Suffering Transformed

Suffering Transformed

Suffering Transformed
Read time: 5 minutes

Recently, in conversation, a friend expressed great happiness that Lent was over. “All that needless suffering and deprivation gets so tiring,” he said. “But did you find it brought you to a deeper understanding of the grace of the Paschal mystery?” I asked. The reply was: “No! It was just dreary, grey, and lifeless, after all the joy of Christmas. I do not like Lent.”

This exchange got me thinking and asking myself: Is the season of Lent, in which we Catholics embrace a life of prayer, fasting and alms giving, merely about suffering? Or is there a deeper purpose behind this season?

The gospel writers tell us that Jesus was first baptized, and then led by the Spirit into the desert. There the devil tempted him for 40 days. They mention that he fasted the whole time, and then he returned to Galilee.

“Now after John was arrested, Jesus came to Galilee, proclaiming                      the good news of God, and saying, “The time is fulfilled, and the                  kingdom of God has come near; repent, and believe in the good news.”         Mark 1:14-15

Two things strike me about this passage. First, 40 days of temptation, starvation, and deprivation in the desert sound to me like real suffering. This experience stands in sharp contrast to my feeble attempts to give up wine, refraining from eating meat on Wednesdays and Fridays, and attending an extra mass each week.

Secondly, the experience in the desert changed Jesus. St. Luke tells us that after returning from the desert, Jusus was “filled with the power of the Spirit” (Luke 4:14). Instead of becoming irritated by the suffering, Jesus let the suffering transform him. He was bold in his preaching and teaching. He admonished people to “repent”, meaning change their way of thinking, change their lives, and change their ideas of God, themselves and others. So, too, with us. The invitation in Lent is to go beyond merely “giving up chocolate,” to a fundamental change of heart and mind. Lent calls us again to conversion.

Notice that Jesus does not give a pep talk; he is not trying to jolly us along on his mission. Jesus is more about shaking the foundations of our lives. Jesus was showing us, in his words and actions, that our lives are not about “us” or about being “happy.” Jesus required more from his followers.

Our life ‘in Christ’ will ultimately call us to love in more deep and profound ways. Such love will involve sacrifice and suffering because Jesus is calling us to ‘selflessness,” not thinking less of ourselves, but thinking about ourselves less. This is profoundly different than our Western culture teaches. If you read Paul’s description of love in his first letter to the Corinthians (Ch. 13) you get the big picture of what kind of love to which Christians are called. Lent invites us to practice loving in this way. We won’t succeed on our own, and we won’t always get it right. But we need to try.

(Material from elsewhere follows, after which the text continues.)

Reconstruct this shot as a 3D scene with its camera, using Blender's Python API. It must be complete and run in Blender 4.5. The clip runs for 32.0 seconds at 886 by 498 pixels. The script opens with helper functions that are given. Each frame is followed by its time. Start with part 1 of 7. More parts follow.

On the face of it, it is easy to see why so many people abandon the church in the modern day. Many people feel this call to repentance just asks too much. Jesus asks the disciple to surrender to the sacrifice and suffering real love demands. However, Jesus does not ask us to do it alone. He depended on the Holy Spirit and shows us we need to do the same. This kind of love demands that we open ourselves to the Divine love without whom we can do nothing. And he gives us the body of Christ, in the sacraments, the Eucharist, the examples of the Saints, and each other. It turns out that we do not need a pep talk; we already have all we need. God bless all of us in this Easter season.